Your parents must have a sizeable estate to pay for many grandkids' college tuition. My parents are really concerned about being fair between their direct descendants, so they give equal gifts to each kid to manage for their family/kids as they choose. Grandkids don't directly inherit unless their parent predeceases them, then they inherit per stripes.
Anonymous wrote:Don’t forget, you can each give $19,000 to each individual. So the max is 38,000 to each individual. You could do 38k to the couple and 38k to the individual. It’s not like you’re required to max out the exemption. But yes, this should all be part of an overall plan anyway.
If you run up on the end of the year, do even gifts and make a point to figure it out for next year. It’s not so terrible not to max it out this year.

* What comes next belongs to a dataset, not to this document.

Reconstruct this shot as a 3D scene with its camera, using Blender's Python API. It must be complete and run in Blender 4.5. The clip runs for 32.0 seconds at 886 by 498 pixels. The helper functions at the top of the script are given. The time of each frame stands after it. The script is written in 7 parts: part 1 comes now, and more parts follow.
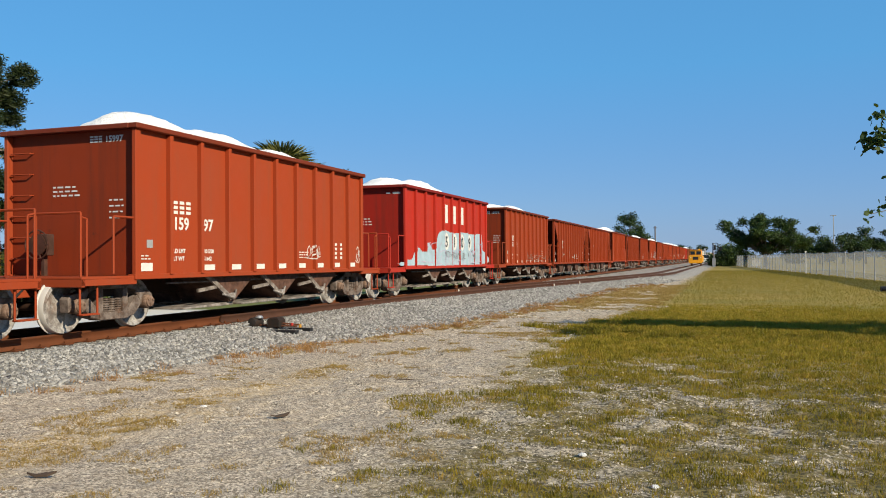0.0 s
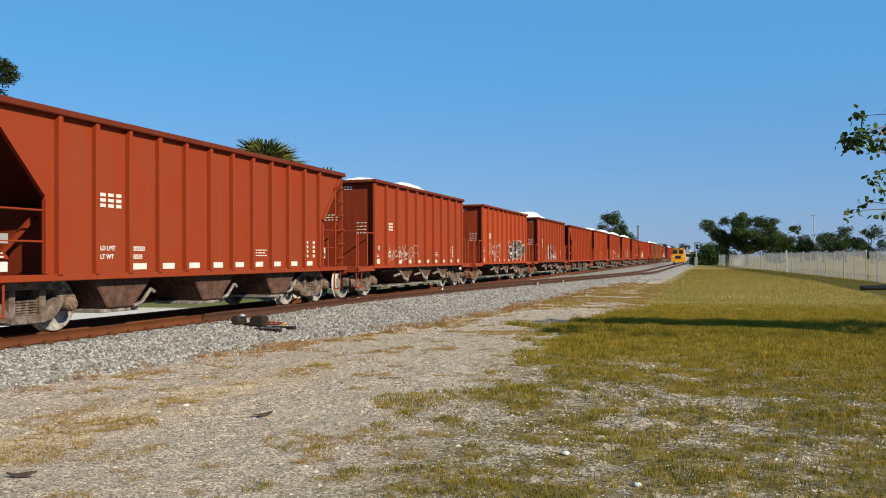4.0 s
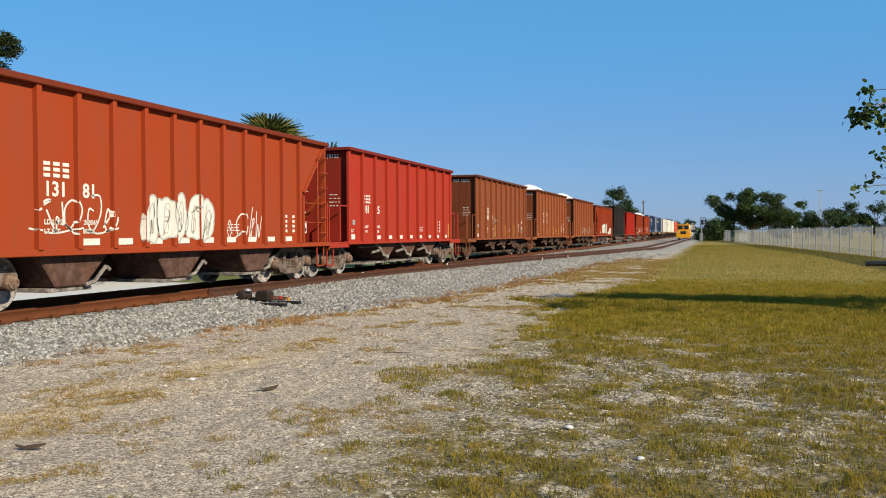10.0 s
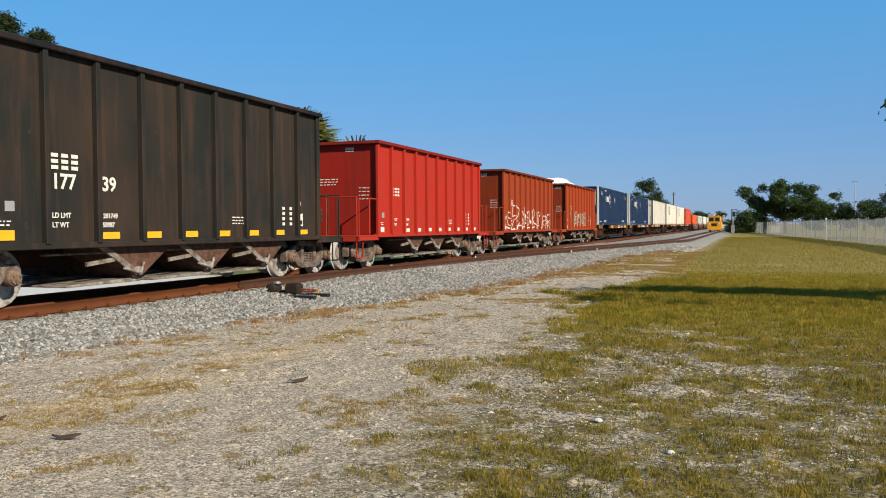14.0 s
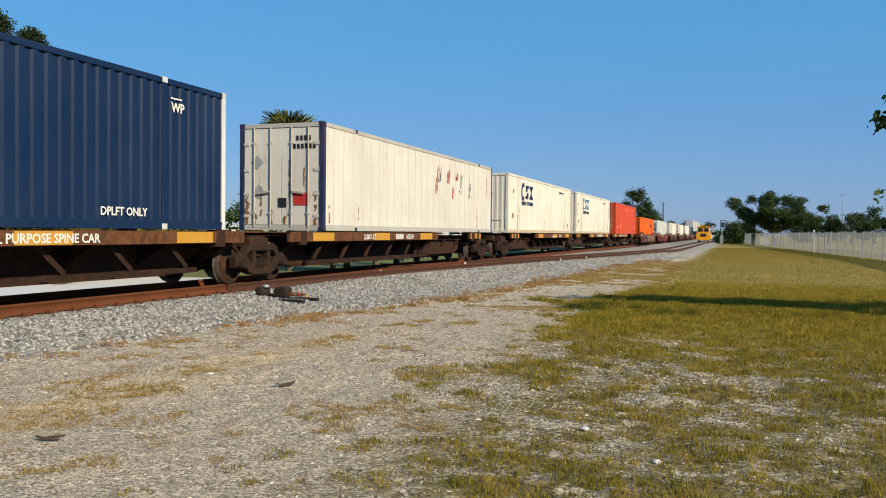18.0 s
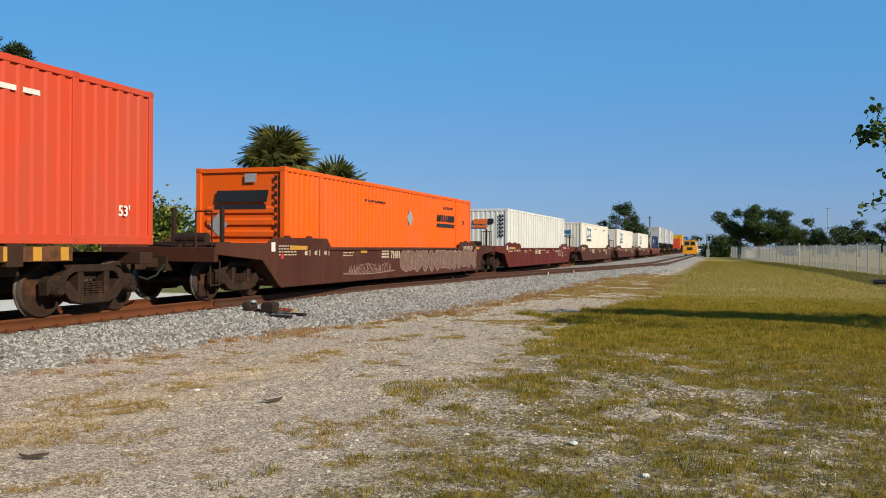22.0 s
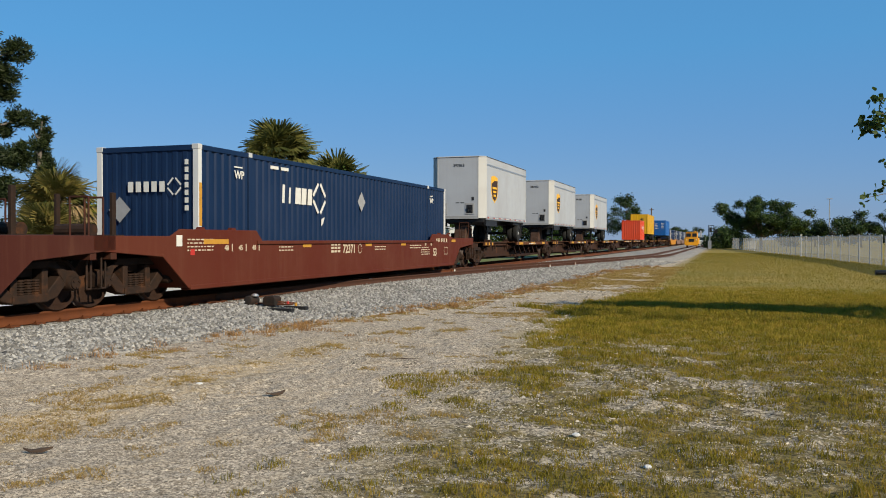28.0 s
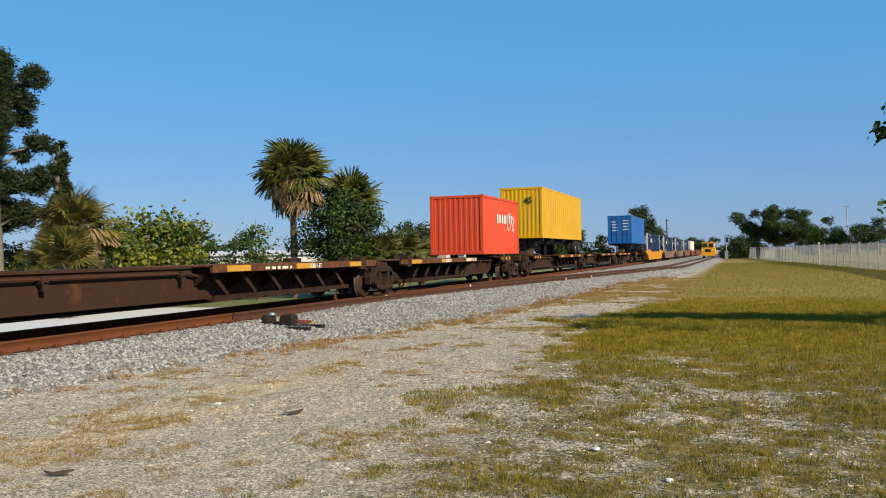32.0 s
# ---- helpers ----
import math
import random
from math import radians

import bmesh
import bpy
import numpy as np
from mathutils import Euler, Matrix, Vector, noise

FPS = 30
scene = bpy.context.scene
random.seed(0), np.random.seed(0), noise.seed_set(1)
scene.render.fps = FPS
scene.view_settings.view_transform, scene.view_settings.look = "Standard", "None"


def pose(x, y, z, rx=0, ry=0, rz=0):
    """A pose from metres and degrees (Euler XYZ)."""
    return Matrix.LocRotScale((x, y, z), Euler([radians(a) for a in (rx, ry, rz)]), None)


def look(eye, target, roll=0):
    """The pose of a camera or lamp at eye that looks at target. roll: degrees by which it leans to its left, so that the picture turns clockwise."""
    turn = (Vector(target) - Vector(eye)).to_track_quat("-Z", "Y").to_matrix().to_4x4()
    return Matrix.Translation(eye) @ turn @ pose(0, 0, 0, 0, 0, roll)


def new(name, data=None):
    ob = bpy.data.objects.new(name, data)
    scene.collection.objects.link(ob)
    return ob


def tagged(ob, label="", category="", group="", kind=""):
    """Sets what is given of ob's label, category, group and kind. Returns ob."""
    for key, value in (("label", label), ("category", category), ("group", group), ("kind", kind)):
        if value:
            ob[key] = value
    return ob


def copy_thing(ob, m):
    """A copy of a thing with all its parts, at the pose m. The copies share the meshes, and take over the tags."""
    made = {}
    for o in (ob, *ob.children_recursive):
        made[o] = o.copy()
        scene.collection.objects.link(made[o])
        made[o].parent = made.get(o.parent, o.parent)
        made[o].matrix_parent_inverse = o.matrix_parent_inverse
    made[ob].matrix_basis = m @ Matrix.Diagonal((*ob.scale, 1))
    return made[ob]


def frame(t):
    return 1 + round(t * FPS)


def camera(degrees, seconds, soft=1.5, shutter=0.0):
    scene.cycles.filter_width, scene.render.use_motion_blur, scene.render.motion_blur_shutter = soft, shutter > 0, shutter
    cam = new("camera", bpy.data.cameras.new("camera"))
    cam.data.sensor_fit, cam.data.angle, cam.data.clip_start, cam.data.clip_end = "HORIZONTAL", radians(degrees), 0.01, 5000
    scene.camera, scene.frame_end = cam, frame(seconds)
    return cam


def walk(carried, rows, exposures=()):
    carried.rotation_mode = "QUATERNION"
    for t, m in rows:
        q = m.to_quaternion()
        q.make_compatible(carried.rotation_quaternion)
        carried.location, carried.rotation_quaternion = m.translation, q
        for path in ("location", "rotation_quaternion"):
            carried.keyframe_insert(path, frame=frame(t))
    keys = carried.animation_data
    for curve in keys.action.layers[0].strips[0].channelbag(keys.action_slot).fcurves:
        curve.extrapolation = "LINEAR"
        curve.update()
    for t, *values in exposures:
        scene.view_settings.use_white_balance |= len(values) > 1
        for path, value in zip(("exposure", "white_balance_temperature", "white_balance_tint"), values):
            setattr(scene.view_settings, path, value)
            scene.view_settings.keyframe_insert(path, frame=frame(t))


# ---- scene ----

Anonymous wrote:I agree with just give $19k to each child from each of you ($38k total given in two checks). None to spouse, spouse is getting it through his spouse. That’s how my parents do it. It’s fair that way. My husband would never wonder why my parents didn’t write a separate check with his name on it- when they give us the check we think of it as them giving it to “us.” And we would ALWAYS assume the exact same amount is given to sibling.
Anonymous wrote:I have six siblings, and each of us has between 1-4 kids. My parents helped pay college tuition for every grandkid, same amount per kid, and it never occurred to me or any of my sibs to complain that others received more (indirectly) because they had more kids so took more from the potential estate. Similarly, I disagree with all those saying unmarried kids are getting an unequal amount if parents gift to siblings and their spouses/grandkids. These are all separate people and you can’t “roll up” the family and attribute gifts to each of them to just the one child of the grantor. FWIW, my sibs and I are all over the place financially and definitely not similarly situated.
Anonymous wrote:Anonymous wrote:Anonymous wrote:Anonymous wrote:Fwiw I am an adult child and I absolutely don’t care about this kind of thing being equal.
But, we all have enough money and no hardships that would preclude us from supporting ourselves anyway.
The major trust in our family splits per stirpes, so I actually encourage my parents to do unequal distributions when they are alive because some branches have more grandchildren and that just makes sense to me. We definitely get unequal on tuition and housing and no one is upset about that.
You probably should have a conversation about it as a family.
Thanks for this thoughtful response. We have discussed with the married child (who will probably be much better off than the unmarried child) and they don't care about equality but their spouse is reluctant to accept a gift without it being equal. We would also prefer it to be equal.
The married child doesn’t care about equality because they’re getting double as a family. What do you think the other child will feel?
I should have explained further that the married child has said they don't mind if we leave more to their sibling who will not likely to have more money in life. Married child has good income with a spouse with a good income and family money on the spouse's side.
Anonymous wrote:I'm not a tax lawyer, but I think the only downside if gifting your single kid more than $19k each year is that each dollar above that reduces the lifetime estimate tax exemption you have to work with. That's currently like $14 million.
Anonymous wrote:I'm not a tax lawyer, but I think the only downside if gifting your single kid more than $19k each year is that each dollar above that reduces the lifetime estimate tax exemption you have to work with. That's currently like $14 million.